Tuesday, August 5, 2008

Capsicum Sambhar

Power of capsicum in sambhar is simply amazing. whatever i may tell, it could be felt only on trying it. I prepare this capsicum sambhar whenever  i am in short of time to fry the veggies, i could fry these capsicum slices in no time and the flavor it imparts in sambhar is the speciality of this green veggie. I have used only green capsicum while preparing sambhar's. it goes well for both idli or with rice.
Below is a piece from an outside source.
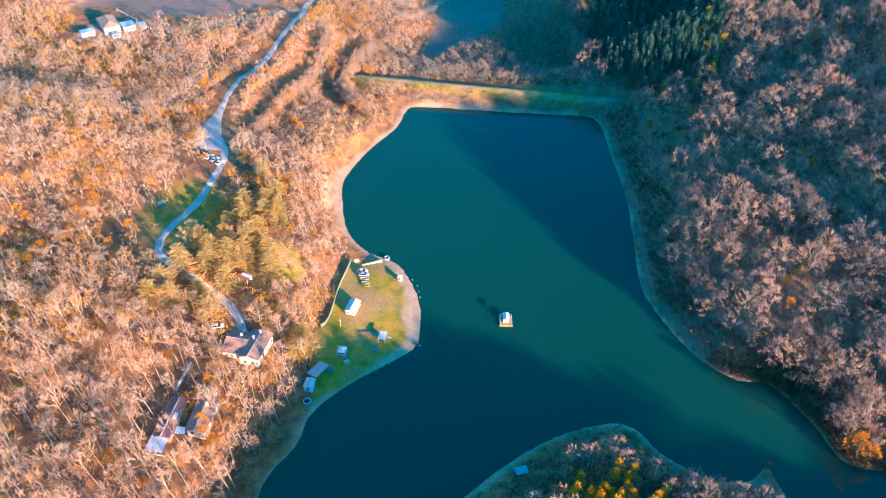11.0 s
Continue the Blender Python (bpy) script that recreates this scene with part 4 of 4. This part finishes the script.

I also prefer red capsicum, when i prepare sambhar rice or Bisi-bele bath. though we add countless of veggies, capsicum has a magical taste to lift the taste of sambhar a little higher. let me share my sambhar recipe now.


Capsicum Sambhar


serves : 3
preparation and cooking time: less than 40 minutes


Ingredients:

  • Tuvar dal / tuvaram paruppu - 1/4 cup
  • Moong dal / paasi paruppu  - fistfull
  • Green Capsicum - 1
  • Shallots - 10 (small onions)
  • Tomatoes - 1 big 
  • Curry leaves - 8
  • Sambhar powder - 1 tbsp
  • Turmeric powder- a pinch
  • Oil - 1 tbsp
  • Mustard - 1/2 tsp
  • Hing / asafoetida - 1/4 tsp
  • Fenugreek seeds - 5
  • Dry red chilly - 3
  • Corriander leaves - 1 tbsp (finely chopped to garnish)
  • Tamarind water - 5 to 6 spoons

Method:

Wash both the dals together and pressure cook the dals for 5 whistles. once the steam releases, mash the dal's and set it aside.
In a kadai, add oil, soon after the oil gets hot, add mustard and let it pop, add hing, fenugreek seeds, curry leaves & dry red chilli. fry them.
Add the small onion's & fry till they turn translucent. then add tomatoes till they turn soft. add capsicum and fry till they turn soft. it may take 1 minute. add salt here.
Now add the dal and mix well. then add 1/4 cup of water, pinch of  turmeric powder and sambhar powder and let it boil and then add tamarind water.
Let the sambhar boil for 7-10 minutes in low flame with the kadai / pan closed. remove the sambhar from flame and garnish it with corriander leaves before serving.
Notes:

The taste of sambhar depends on how much time it boils finally. so always let the sambhar boil in low flame for about 10 minutes with the lid closed. in this capsicum sambhar, capsicum gets cooked when the sambhar boils.